# Equivalence of normalize and unit_norm

I created a function to 'normalize' my doc_topic matrix points using the function
$\left(\frac{x}{\sqrt{(x^2+y^2)}},\frac{y}{\sqrt{(x^2+y^2)}}\right)$ based on a suggestion from Roberto.  I later found out about sklearn.preprocessing.normalize.  This notebook is aimed at determining if they give the same result.

In [1]:
from sklearn.preprocessing import normalize
from src.functions import unit_norm

I'm including this next cell only to get the vector I was normalizing when I encountered this issue...

In [2]:
import pandas as pd
from sklearn.feature_extraction.text import CountVectorizer
from sklearn.decomposition import TruncatedSVD
from src.functions import get_sents
# Read in the transcripts
raw_data_path = './data/raw/ted-talks/'
transcripts_filename = 'transcripts.csv'
t_df = pd.read_csv(raw_data_path+transcripts_filename)
# Pare down the corpus to only those talks with the word 'love'
love=t_df[t_df['transcript'].str.contains('love',case=False)]
# Tokenize
# Get the collection of n(=5)-sentence snippets with the word 'love'
love_snippets = get_sents(love,'love',0,0)
# Topic modeling
# Vectorize
cv1 = CountVectorizer(stop_words='english',binary=True)
cv_doc_word = cv1.fit_transform(love_snippets.love)
# Dimension Reduction
cv_lsa=[]
cv_doc_topic=[]
for i in range(2,3):
    cv_lsa.append(TruncatedSVD(i))
    cv_doc_topic.append(cv_lsa[i-2].fit_transform(cv_doc_word))
    print(int(i),'topics variance ratios:',cv_lsa[i-2].explained_variance_ratio_)
cv_doc_topic[0]

2 topics variance ratios: [0.02570641 0.0142085 ]
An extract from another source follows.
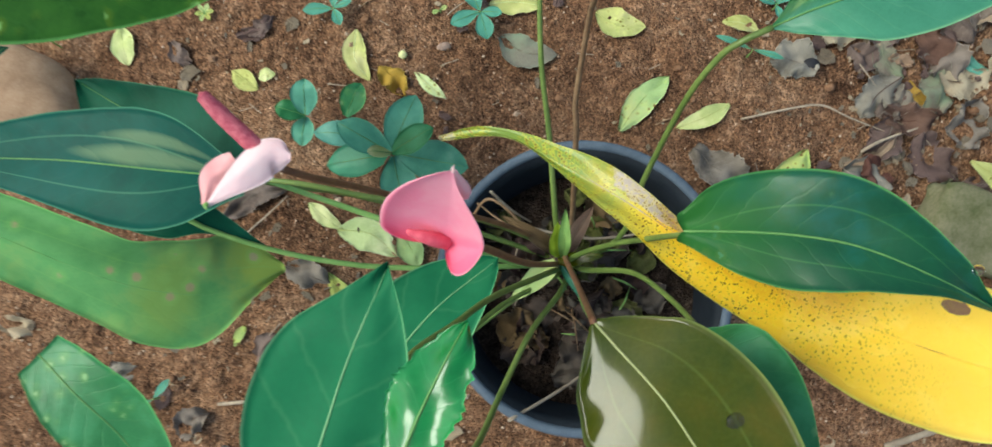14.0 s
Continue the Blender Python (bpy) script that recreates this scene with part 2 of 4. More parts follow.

array([[ 1.25876704, -0.39405516],
       [ 1.04318722, -0.5211399 ],
       [ 0.69086968, -0.71191713],
       ...,
       [ 0.65087842, -0.67896504],
       [ 1.04650948, -0.71010517],
       [ 0.78235133, -0.67294219]])

Now I will normalize using two functions: sklearn.preprocessing.normalize and src.unit_norm:

In [3]:
x=normalize(cv_doc_topic[0])
y=unit_norm(pd.DataFrame(cv_doc_topic[0]),demean=False).to_numpy()

Now I'll compare the results:

In [4]:
(x==y).all()

True

In [5]:
for i in range(len(x)):
    if x[i][0]!=y[i][0] or x[i][1]!=y[i][1]:
        print(i, x[i][0]-y[i][0],x[i][1]-y[i][1])

The above result shows that the values were essentially the same but not necessarily to the last decimal.